Monday, August 29, 2005

Britain - Rushdie Clashes With Galloway

The Guardian reports "Salman Rushdie clashed with George Galloway yesterday in a debate about TV and religion and a hypothetical small-screen adaptation of the novelist's controversial book The Satanic Verses."

Galloway toes the Muslim line that Islam is above being criticized.

"Mr Galloway, MP for Bethnal Green and Bow, said TV executives had to be "very sensitive about people's religion" and if broadcasters did not show sufficient sensitivity they "had to deal with the consequences".

He said: "You have to be aware if you do [offend people's beliefs] you will get blowback. You should do it very carefully, especially if you are a public service broadcaster."

"Is that a threat?" asked Rushdie during the debate at the Media Guardian Edinburgh international television festival.

Describing Mr Galloway's argument as "craven", the author said: "The simple fact is that any system of ideas that decides you have to ringfence it, that you cannot discuss it in fundamental terms, that you can't say that this bit of it is junk, or that bit is oppressive ... we are supposed to respect that?"

The BBC aren't going to let Rushdie off with that without a little dig of their own.

Rushdie drew laughter from the audience at the special edition of [BBC]Question Time when he said TV rights to the novel were still available. "For the record, there is a French project to make a theatrical adaptation of The Satanic Verses, so maybe that's a start."

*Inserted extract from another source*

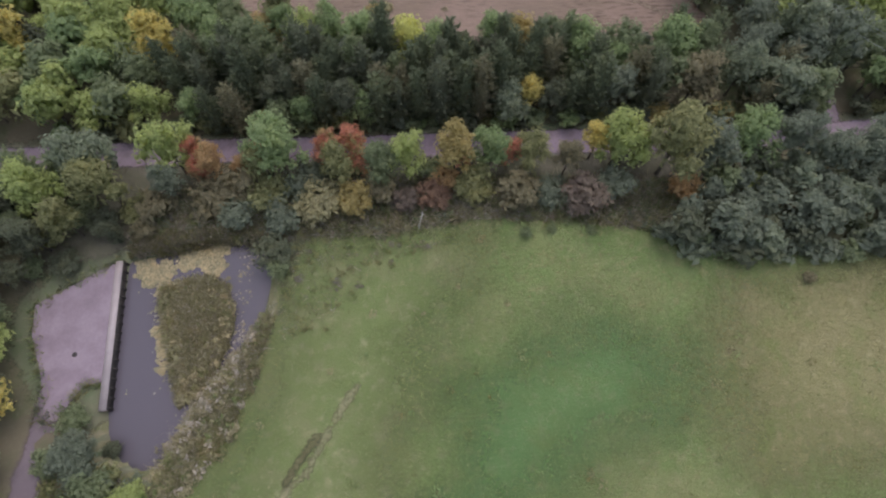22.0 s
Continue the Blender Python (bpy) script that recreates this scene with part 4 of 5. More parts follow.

Andrew Neil, chairing the session, joked: "I hope it's not near my house."

Not only are we not allowed to criticize Islam but we must handle the Koran with kid golves. Or, as in the case of guards at Gitmo, white gloves. Why? Because, according to Muslims, we, as non-Muslims, are unclean infidels and deemed unworthy to touch the Koran.

The Koran is a book like any other book that was created by man and therefore is subject to the critical investigation that anyone wants to make of it. It's called freedom of speech. But Galloway, in his haste to Muslim appeasment, seems quite willing to have that freedom curtailed.